= John W. McCormack Graduate School of Policy and Global Studies =

The John W. McCormack Graduate School of Policy Studies at UMass Boston was founded in 2003 and grew out of the John W. McCormack Institute for Public Affairs which opened in 1983. In 2010, the school expanded its mission and name. The McCormack Graduate School also provides editorial management of the New England Journal of Public Policy and two peer-reviewed academic journals, the Journal of Aging and Social Policy and Research on Aging.

==Graduate degree and Certificate programs==

- Conflict resolution (Graduate certificates, MA degree)
- Gerontology (Graduate certificates, MS and PhD degrees)
- Global Governance and Human Security (PhD degree)
- International Relations (MSPA degree)
- Public Affairs (MSPA degree)
- Public Policy (PhD degree)
- Women in Politics and Public Policy (Graduate certificate)
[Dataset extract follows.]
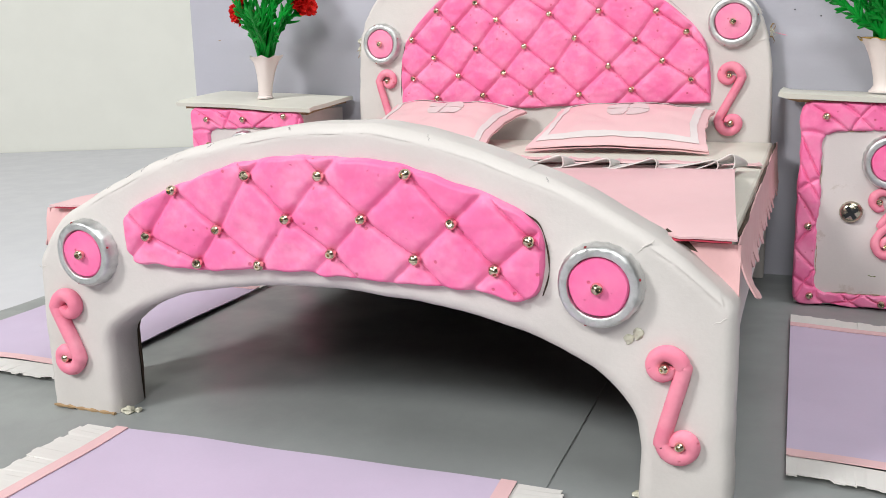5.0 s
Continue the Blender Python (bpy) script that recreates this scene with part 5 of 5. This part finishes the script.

==Centers, Institutes, and Special projects==

- Center for Community Democracy and Democratic Literacy
- Center for Governance and Sustainability
- Center for Peace, Democracy, and Development
- Center for Rebuilding Sustainable Communities after Disasters
- Center for Social and Demographic Research on Aging
- Center for Social Policy
- Center for Women in Politics and Public Policy
- Center on Media and Society
- Collaborative Institute for Oceans, Climate, and Security
- Commonwealth Compact, a Massachusetts workforce diversity initiative
- Edward J. Collins, Jr. Center for Public Management
- Gerontology Institute
- John Joseph Moakley Chair for Peace and Reconciliation
- Osher Lifelong Learning Institute
- Pension Action Center
- The Democracy Lab at UMass Boston

The school is named in honor of U.S. House of Representatives Speaker John W. McCormack.